ECHOING CALLS

IRRINTZIAREN OIHARTZUNAK

By Iratxe FRESNEDA

PIMPI & NELLA FILMS - as PROD

Documentary - Completed 2016

Unknown due to the nomadic course of her life, the moviemaker Mirentxu Loyarte went about one of the bravest and most daring film exercises in the Spain of the seventies: Irrintzi (1978). Film within a film, courageous women, beached whales and film archives waiting to get warm.

Festivals
& Awards

San Sebastian FF 2016
Zinemira
5º Move Cine Arte de Sao Paulo (Brasil) 2016
Official Selection
10º Baskischen Filmfestival in Berlin 2016
9º Festival Internacional de Cine Invisible de Bilbao PREMIO A LA MEJOR PRODUCCIÓN VASCA 2017 2017
Official Selection
27 Spanish Film Festival of Nantes 2017
Documentary
48 International Film Festival Nyon Doc Outlook International Market 2017
25 Mostra Films Donnes Barcelona 2017
NIFF Festival internacional de cine de Navarra 2019
Official Selection
    • Year of production
    • 2016
    • Genres
    • Documentary
    • Countries
    • SPAIN, FRANCE
    • Languages
    • SPANISH
    • Duration
    • 54 mn
    • Director(s)
    • Iratxe FRESNEDA
    • Producer(s)
    • Txelu ARBIDE (Pimpi & Nella Films)
    • Synopsis
    • Irrintziaren Oihartzunak is a portrait of the creative exile of Mirentxu Loyarte (1938, Iruñea), one of those brave, unknown pioneers of European cinema. From a perspective which aims to examine the film-maker's memory and work, this is the story of a meeting, the search for a cinematographic treasure made of flesh and bone: a character she cannot or does not want to remember.

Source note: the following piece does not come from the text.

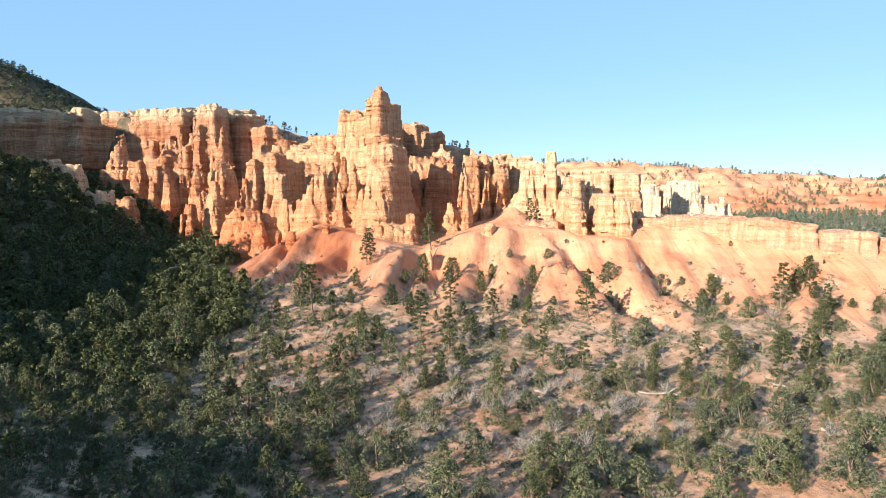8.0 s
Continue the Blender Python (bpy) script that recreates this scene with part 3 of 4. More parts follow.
formation("rock_spire", "pale horn of rock on a broad foot", "spire", PALE, 0.45, 417, [
    (-7.4, 253, 5.2, 9, 27.9, 53.6, 0.78, 1, 4),
    (-12.5, 258, 9, 12, 20, 49.8, 0.6, 1.2, 4),
    (-6.3, 260, 11.1, 16, 19.9, 44, 0.5525, 1.5, 3.5)], flute=0.8, blend=1.0)
formation("rock_fin", "cream fin standing out over the slope", "rock fin", PALE, 0.45, 430, [
    (-6.1, 219, 8, 36, 10, 36.4, 0.55, 0.8, 5),
    (-5.8, 232, 6, 14, 22.7, 38.4, 0.6, 1, 4)], flute=0.35, blend=1.0, turned=4.0)
formation("rock_wall", "low cream rocks between two fins", "rock", PALE, 0.5, 443, [
    (4.4, 261, 20.8, 18, 19.9, 39.4, 0.9, 1.5, 4),
    (0.8, 249, 10.4, 18, 20.6, 42.9, 0.75, 1.5, 3),
    (5.9, 254, 9.3, 16, 20.2, 39.9, 0.75, 1.5, 3)], flute=0.5, blend=1.1)
formation("rock_fin", "broad cream fin with a shadowed side", "rock fin", PALE, 0.45, 456, [
    (5.9, 223, 10.6, 46, 10, 37.6, 0.62, 0.8, 5),
    (8.4, 207, 5, 12, 20, 36.2, 0.6, 0.8, 4)], flute=0.35, blend=1.0, turned=4.0)
formation("rock_cliff", "blocky yellow rock wall with a dark cleft", "cliff", PALE, 0.5, 469, [
    (15.3, 264, 7.8, 18, 19.7, 45.9, 0.92, 0.5, 5),
    (25.3, 264, 11.2, 18, 19.7, 45.9, 0.92, 0.5, 5),
    (24.9, 255, 10.4, 18, 20.2, 34.5, 0.8, 1, 4)], flute=0.35, blend=1.0, bedding=0.87)
formation("rock_spire", "small pale stub at the ridge's head", "spire", PALE, 0.4, 482, [
    (21.6, 231, 3.7, 6, 21.9, 31, 0.595, 0.5, 3)], flute=0.6, blend=0.8)
formation("rock_outcrop", "pale outcrop at the head of a gully", "outcrop", PALE, 0.45, 495, [
    (-35.3, 213, 6.3, 12, 15.2, 27.2, 0.75, 1, 3.5)], flute=0.8, blend=1.0)
formation("boulder", "pale angular boulder in the gully", "boulder", PALE, 0.35, 508, [
    (-55.2, 201.2, 2.9, 3.5, 9.6, 19.8, 0.75, 0.4, 3.5)], flute=0.4, blend=0.6)
formation("rock_ledge", "thin ledge of rock across the slope's head", "ledge", SAND, 0.45, 521, [
    (-15.9, 219, 14.4, 12, 18.4, 28.4, 0.85, 0.6, 4)], flute=0.6, blend=0.8)
formation("ridge_ledge", "sandy orange ledges along the ridge's crest", "ledge", SAND, 0.5, 534, [
    (22.9, 211, 13.8, 10, 18.6, 29.4, 0.97, 0.3, 5),
    (30.6, 206.5, 13.5, 11, 18.6, 29.5, 0.97, 0.3, 5),
    (37.6, 200.5, 13.1, 11, 18.4, 29.6, 0.97, 0.3, 5),
    (44.2, 194.5, 12.7, 11, 18.3, 29.6, 0.97, 0.3, 5),
    (49.2, 188.5, 10.1, 11, 18, 29.6, 0.97, 0.3, 5)], flute=0.3, blend=2.5, bedding=0.8, turned=-20.0)
formation("ridge_ledge", "tall sandy bluff on the ridge with a crack", "ledge", SAND, 0.45, 547, [
    (55.3, 184.5, 8, 11, 17.3, 28.7, 0.95, 0.3, 5)], flute=0.35, blend=1.5, bedding=0.8, turned=-20.0)
formation("ridge_ledge", "sandy orange bluff cut by dark clefts", "ledge", SAND, 0.45, 560, [
    (62.6, 179.5, 9.9, 11, 16.9, 27.7, 0.96, 0.3, 7),
    (69.1, 175, 5.2, 10, 16.7, 27.7, 0.96, 0.3, 7)], flute=0.3, blend=0.6, bedding=0.8, turned=-20.0)
formation("ridge_ledge", "low sandy ledge in the ridge's saddle", "ledge", SAND, 0.45, 573, [
    (75.5, 175, 8, 10, 15.5, 25.4, 0.95, 0.3, 6),
    (81.4, 174, 9.1, 10, 15.6, 25.1, 0.95, 0.3, 6)], flute=0.3, blend=1.5, bedding=0.8, turned=-20.0)
formation("ridge_ledge", "square block of orange rock ending the ridge", "ledge", SAND, 0.45, 586, [
    (92.8, 179.5, 16.9, 11, 16.6, 26.9, 0.97, 0.3, 8),
    (96.9, 183.5, 13.4, 11, 14.5, 28.1, 0.97, 0.2, 8),
    (93.9, 183, 3.2, 4, 20.7, 29.6, 0.9, 0.2, 5)], flute=0.18, blend=1.4, bedding=0.8, turned=-20.0)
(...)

      Unknown because of the exile and nomadic turn which her life took, Basque film-maker Mirentxu Loyarte made one of the most daring and bravest films in the Spanish state in the 1970's: Irrintzi (1978). It is an audiovisual metaphor which reflects on the collective identity of Basque citizens. Men who dance and static images in which what is photographed goes beyond the document and call on spectators to voyage through this filmed artefact accompanied by the words of poets as Celaya, Aresti and Otero. Based on a work by Luis Iturri, Irrintzi was given the special quality prize by the Dirección General de Cinematografía Española - one of those marvellous contradictions which took place during the Spanish Transition. The film's director of photography was Javier Aguirresarobe, the editor was Fernando Larruquert and the late Marivi Bilbao made a special appearance.

      Between exiles and home-comings, Mirentxu Loyarte did not finish her career at that point, continuing on her way in a type of anthropological introspection, a portrait which showed some Basque women's points of view. Euskal Emakumeak (1981), Ikuska 12, was filmed in Basque, and Javier Aguirresarobe worked on this film too. In it, Loyarte drew the socio-political space of women at the end of the 20th century. Toned red, this short film takes a severe look at the spaces available to women in the 1980's: markets, children's parks, fish factories and male latrines.

      In Irrintziaren Oihartzunak we look at the "truths" which are hidden in Irrintzi, at the visionary words of the women in Euskal Emakumeak, based on secrets exhibited, but never revealed and, above all, of all her work and her personality as an author. We recover her voice, her story, the stories which got left by the way and the ones we got back in French writer Marc Légasse's "Las carabinas de Gastibeltza".

      The rest is history, a history we submerge in with curiosity, visualising the trajectory of a woman who – in spite of her failed projects and broken dreams, in spite of her life, and who still makes films in her mind – is still a film-maker.